By E.M. Fredric
Hollywood, CA – 1/11/19 – Rockaway, John J. Budion’s directorial debut is set in East Rockaway, NY with two brothers and four friends, fleshing out his life based coming-of-age story, which gives fans of Stand By Me a lesser ride down the emotional journey that the latter film continues to inflict. The tone is set with the adult John’s (voice-over by Frankie J. Alvarez) telling the story of what happened one summer in 1994 with his younger self, John (Maxwell Apple) and his older brother, Anthony (Keidrich Selllati) – against the backdrop of the Knicks Playoff and O.J. Simpson was in his white Bronco chase – when they decided they had one shot to change their lives in an abusive household under his alcoholic father and passive mother.

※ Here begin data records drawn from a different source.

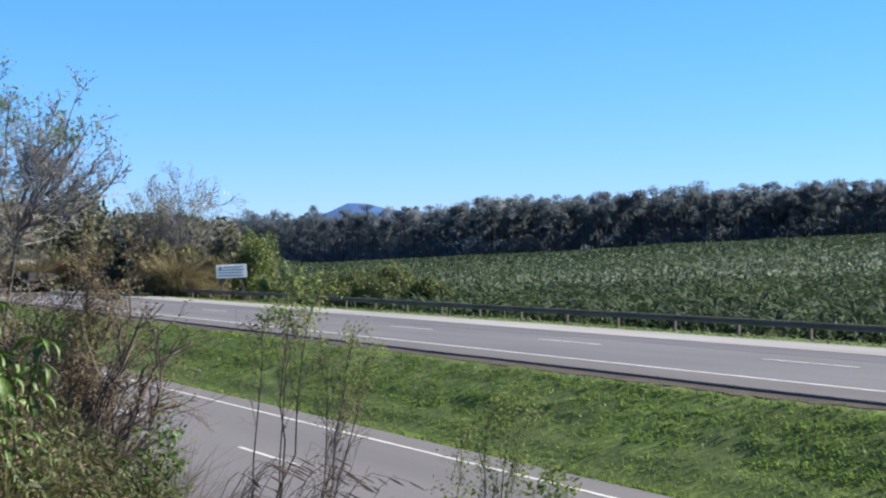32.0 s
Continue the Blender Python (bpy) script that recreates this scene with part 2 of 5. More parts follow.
def part(name, data, material=None, parent=None, label=""):
    """One mesh object under a thing or a part; data is a bmesh, a Soup or a mesh."""
    if isinstance(data, Soup):
        data = data.mesh(name, material)
    elif isinstance(data, bmesh.types.BMesh):
        me = bpy.data.meshes.new(name)
        data.to_mesh(me)
        data.free()
        me.materials.append(material)
        data = me
    ob = new(name, data)
    ob.parent = parent
    return tagged(ob, label)


def thing(name, label, category, at=(0, 0, 0), rz=0.0, group="", kind=""):
    ob = new(name)
    ob.empty_display_size = 0.2
    ob.matrix_basis = pose(*at, 0, 0, rz)
    return tagged(ob, label, category, group, kind)


def unit(v):
    return v / np.maximum(np.linalg.norm(v, axis=-1, keepdims=True), 1e-9)


def blades(pos, heading, length, width, rise, droop, segs=3, tip=0.12, base=0.55, twist=0.0):
    """Bent strips: from pos, leaving along heading (azimuth) with slope rise and bending down by droop. Arrays of equal length."""
    n = len(pos)
    heading, length, width, rise, droop = [np.broadcast_to(np.asarray(a, float), (n,)) for a in (heading, length, width, rise, droop)]
    h = np.stack([np.cos(heading), np.sin(heading), np.zeros(n)], 1)
    s0 = np.stack([-np.sin(heading), np.cos(heading), np.zeros(n)], 1)
    s = s0 if np.isscalar(twist) and twist == 0 else unit(s0 + np.asarray(twist).reshape(-1, 1) * np.array([0, 0, 1.0]))
    p = np.array(pos, float)
    step = (length / segs)[:, None]
    prof = np.interp(np.linspace(0, 1, segs + 1), [0, 0.45, 1], [base, 1.0, tip])
    rows = []
    for k in range(segs + 1):
        rows.append(np.stack([p - s * (width * prof[k] / 2)[:, None], p + s * (width * prof[k] / 2)[:, None]], 1))
        a = rise - droop * (k + 0.5) / segs
        p = p + step * (h * np.cos(a)[:, None] + np.array([0, 0, 1.0]) * np.sin(a)[:, None])
    V = np.stack(rows, 1).reshape(n, -1, 3)
    f = np.array([[2 * k, 2 * k + 1, 2 * k + 3, 2 * k + 2] for k in range(segs)])
    F = f[None] + (np.arange(n) * (2 * segs + 2))[:, None, None]
    return V.reshape(-1, 3), F.reshape(-1, 4)


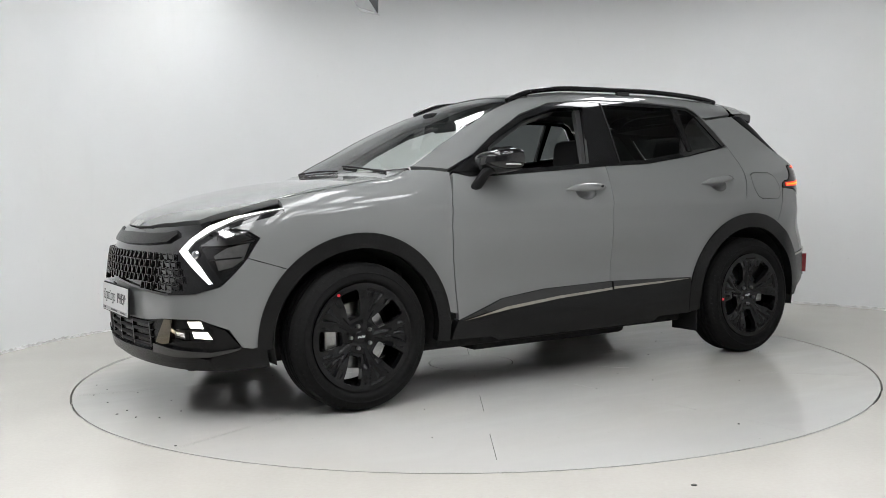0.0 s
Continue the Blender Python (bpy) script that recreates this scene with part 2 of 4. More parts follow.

Budion has been a successful visual effects artist for over 17 years in film and television having worked with an array of filmmakers from John Sayles to Wes Anderson to Ben Stiller. Rockaway has won over seven festival awards and will probably garner more as word spreads and the audience builds.
Although, the film is inspired by true events the ending is not a true account. Budion succeeds in showcasing his actors for the most part, the boys are all adequately fleshed out but the parents are not atypical – perhaps to target the audience. The brothers are the usual duo closely bonded by blood and secrets who tag-team in with four other local lads who then teach them about the love and brotherhood that is achieved with laughs and tears through the sweat of sports and boyhood mayhem.
We’re shown the life of the two boys as they hang out with their new friends but always return to the dark, abusive home they left and begin to plot the demise of their father. Their mother, (Marjan Neshat) has told her sons that she will leave with them in a week and things will be different. They have lived in a state of constant fear of either seeing their mother being beaten or their father, (Wass Stevens) brutalizing them.
The boys decide to move with their own plan or vengeance that they intend to put into motion.
A simple story in a not so simple time – you’ll be hard-pressed to see 1994 as the year this film was made other than the few references. If you’ve seen Stand By Me you’ll be stuck with comparisons throughout and if you haven’t? The story is sporadic on the emotional Richter scale – leaving viewers with a competent, sentimental tale that has been done… a lot. Budion seems to be aware of his direction and even with all the inside jokes – doesn’t quite make the film his own enough to let us see what his own style is.
As a survivor’s tale – there will be some who relate and others who argue it’s not enough, especially during the 90’s – but John J. Budion is a new pitcher on the mound and hopefully his next outing will throw us some curves.